Of the planned 500 GW capacity that the government will be tendering for, 350 GW would come from solar, 140 GW from wind, and the remaining from small hydro, biomass. And if, large hydro projects are also considered the number will grow to 560-575 GW.
In an attempt to achieve its goal of 40 percent electricity generation from non-fossil fuels by 2030, Anand Kumar, Secretary, Ministry of New and Renewable Energy (MNRE), on 7 Jan, at the India-Norway Business Summit 2019 in New Delhi revealed that India is planning to bid out 500 GW of renewable energy generation capacity by 2028.
Of the planned 500 GW capacity that the government will be tendering for, 350 GW would come from solar, 140 GW from wind, and the remaining from small hydro, biomass. “This figure excludes large hydro. If we take large hydro into account the figure will grow to 560 GW to 575 GW. To reach this figure we have to bid out 30 GW of solar energy and 10 GW of wind energy every year,” Kumar said.

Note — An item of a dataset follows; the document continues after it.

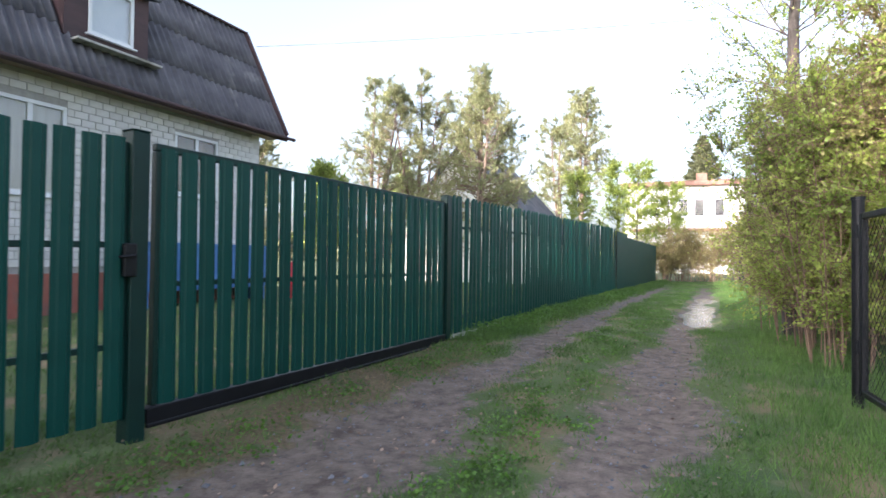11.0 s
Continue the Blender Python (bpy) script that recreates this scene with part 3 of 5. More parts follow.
def build_pink_house():
    X, Y0, Y1 = -9.3, 1.4, 8.0
    TOP = 3.9
    h = thing("pink_house", -13.5, 4.5, 0, "pink clapboard house with a dark shingled mansard roof", "house")
    inv = h.matrix_basis.inverted()

    def put(ob):
        ob.matrix_parent_inverse = inv
        return ob

    EAVE, KNEE, RIDGE = (-9.0, 3.82), (-11.1, 7.3), (-13.5, 8.2)
    W = [(6.95, 7.65, 1.45, 3.42)]
    core = bmesh.new()
    add_box(core, X - 0.2, X - 0.03, Y0, W[0][0], 0, TOP)
    add_box(core, X - 0.2, X - 0.03, W[0][1], Y1, 0, TOP)
    add_box(core, X - 0.2, X - 0.03, W[0][0], W[0][1], 0, W[0][2])
    add_box(core, X - 0.2, X - 0.03, W[0][0], W[0][1], W[0][3], TOP)
    put(part("wall", core, M_PINK, h))
    XB = 2 * RIDGE[0] - X
    prof = [(X - 0.03, 0), (X - 0.03, TOP), (KNEE[0], KNEE[1] - 0.1), (RIDGE[0], RIDGE[1] - 0.1), (2 * RIDGE[0] - KNEE[0], KNEE[1] - 0.1), (XB, TOP), (XB, 0)]
    for a in (Y0, Y1 - 0.2):
        put(part("gable_wall", gable_wall(prof, a, a + 0.2), M_PINK, h))
    put(part("back_wall", box(XB, XB + 0.2, Y0, Y1, 0, TOP), M_PINK, h))
    put(part("plinth", box(X - 0.1, X + 0.06, Y0, Y1, -0.1, 0.45, 0.01), M_CONCRETE, h))
    # lapped boards
    z, pitch = 0.46, 0.132
    while z < TOP - 0.1:
        for a, b in ((Y0, W[0][0] - 0.13), (W[0][1] + 0.13, Y1)) if z + pitch > W[0][2] - 0.12 and z < W[0][3] + 0.12 else ((Y0, Y1),):
            bm = bmesh.new()
            p = [bm.verts.new(c) for c in ((X - 0.028, a, z), (X + 0.018, a, z), (X + 0.0, a, z + pitch), (X - 0.028, a, z + pitch), (X - 0.028, b, z), (X + 0.018, b, z), (X + 0.0, b, z + pitch), (X - 0.028, b, z + pitch))]
            for f in ((0, 1, 2, 3), (7, 6, 5, 4), (1, 5, 6, 2), (0, 4, 5, 1), (2, 6, 7, 3)):
                bm.faces.new([p[i] for i in f])
            put(part("board", bm, M_PINK, h))
        z += pitch
    w = W[0]
    bm = bmesh.new()
    for b in ((w[0] - 0.13, w[0], w[2] - 0.13, w[3] + 0.13), (w[1], w[1] + 0.13, w[2] - 0.13, w[3] + 0.13), (w[0], w[1], w[3], w[3] + 0.13), (w[0], w[1], w[2] - 0.13, w[2])):
        add_box(bm, X - 0.02, X + 0.045, *b, 0.006)
    put(part("window_trim", bm, M_MAROON, h, "maroon window surround"))
    put(window_unit(h, X, *w, M_WHITE, M_CURTAIN, 1))
    put(part("corner_trim", box(X - 0.06, X + 0.04, Y1 - 0.12, Y1 + 0.04, 0, TOP, 0.006), M_MAROON, h))
    put(part("soffit", box(X - 0.05, EAVE[0], Y0 - 0.3, Y1 + 0.3, TOP - 0.16, TOP - 0.1, 0), M_MAROON, h))
    put(part("fascia", box(EAVE[0] - 0.02, EAVE[0] + 0.03, Y0 - 0.3, Y1 + 0.32, TOP - 0.2, TOP - 0.04, 0.005), M_MAROON, h))
    put(part("eave_drip", box(EAVE[0] - 0.02, EAVE[0] + 0.07, Y0 - 0.3, Y1 + 0.32, TOP - 0.035, TOP - 0.015, 0.003), M_CONCRETE, h))
    put(part("roof_deck", roof_slab(EAVE, KNEE, Y0 - 0.3, Y1 + 0.3, -0.06), M_SHINGLE, h))
    put(part("upper_roof", roof_slab(KNEE, RIDGE, Y0 - 0.3, Y1 + 0.3, -0.06), M_SHINGLE, h))
    put(part("far_roof", roof_slab((2 * RIDGE[0] - KNEE[0], KNEE[1]), RIDGE, Y0 - 0.3, Y1 + 0.3, 0.06), M_SHINGLE, h))
    put(part("far_roof", roof_slab((2 * RIDGE[0] - EAVE[0], EAVE[1]), (2 * RIDGE[0] - KNEE[0], KNEE[1]), Y0 - 0.3, Y1 + 0.3, 0.06), M_SHINGLE, h))
    # shingle tabs, joined: too small to pick apart
    rng = np.random.default_rng(5)
    d = Vector((KNEE[0] - EAVE[0], 0, KNEE[1] - EAVE[1]))
    n = Vector((d.z, 0, -d.x)).normalized()
    V, Fc = [], []
    rows = 28
    for r in range(rows):
        y = Y0 - 0.3 + (r % 2) * 0.16
        while y < Y1 + 0.28:
            s0, s1 = r / rows, (r + 1.12) / rows
            lift = 0.012 + rng.random() * 0.008
            base = Vector((EAVE[0], 0, EAVE[1])) + n * 0.064
            y1 = min(y + 0.31, Y1 + 0.3)
            a = len(V)
            for yy, s, lf in ((y, s0 + 0.006, lift), (y + 0.05, s0, lift), (y1 - 0.05, s0, lift), (y1, s0 + 0.006, lift), (y1, s1, 0.001), (y, s1, 0.001)):
                p = base + d * s + n * lf
                V.append((p.x, yy, p.z))
            Fc += [(a, a + 1, a + 2, a + 3), (a, a + 3, a + 4, a + 5)]
            y += 0.32
    tagged(put(pydata("shingles", V, Fc, M_SHINGLE, h)), kind="stuff")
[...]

Earlier in December, MNRE issued its year-end review and set out a highly optimistic path for India to achieve its ambitious target of 175 GW of Renewable Capacity by 2022. The ministry set forth a plan to tender projects worth 30 GW of solar power and 10 GW of wind power capacity each in the financial years ending in March 2019 and 2020, granting each winning bidders a period of two years to complete their projects before the government goal deadline of 2022.
Kumar further explained that if the country’s Gross Domestic Product (GDP) grows at a rate of 6.5 percent, the requirement for electricity generation capacity would reach 840 GW by 2030. “Out of 840 GW, we plan to install a little more than 500 GW in renewables. We have installed 75 GW renewable energy capacity in the country and another 46 GW is under various stages of installations,” he added.
He also added that if large hydro projects were considered under renewable energy, an additional 46 GW would be in the process of installation, taking the total figure to 163 GW. The existing 75 GW base of green energy capacity constitutes around 22 percent of the total installed power generation capacity. Kumar said that the share of non-fossil fuel based capacity in total would be 33 percent by 2022 without considering large hydro plants. The country would achieve 40 percent by 2022 itself rather than 2030 in case large hydro is also taken into account.
Last month we reported, that the Ministry of Power was seeking approval from the cabinet for a policy change which will see hydel projects being categorized as a part of the country’s renewable energy mix. As a part of the policy change, large hydro projects would be considered as renewable energy sources and help boost the chances of achieving the ambitious target of 175 GW of renewable capacity by 2022.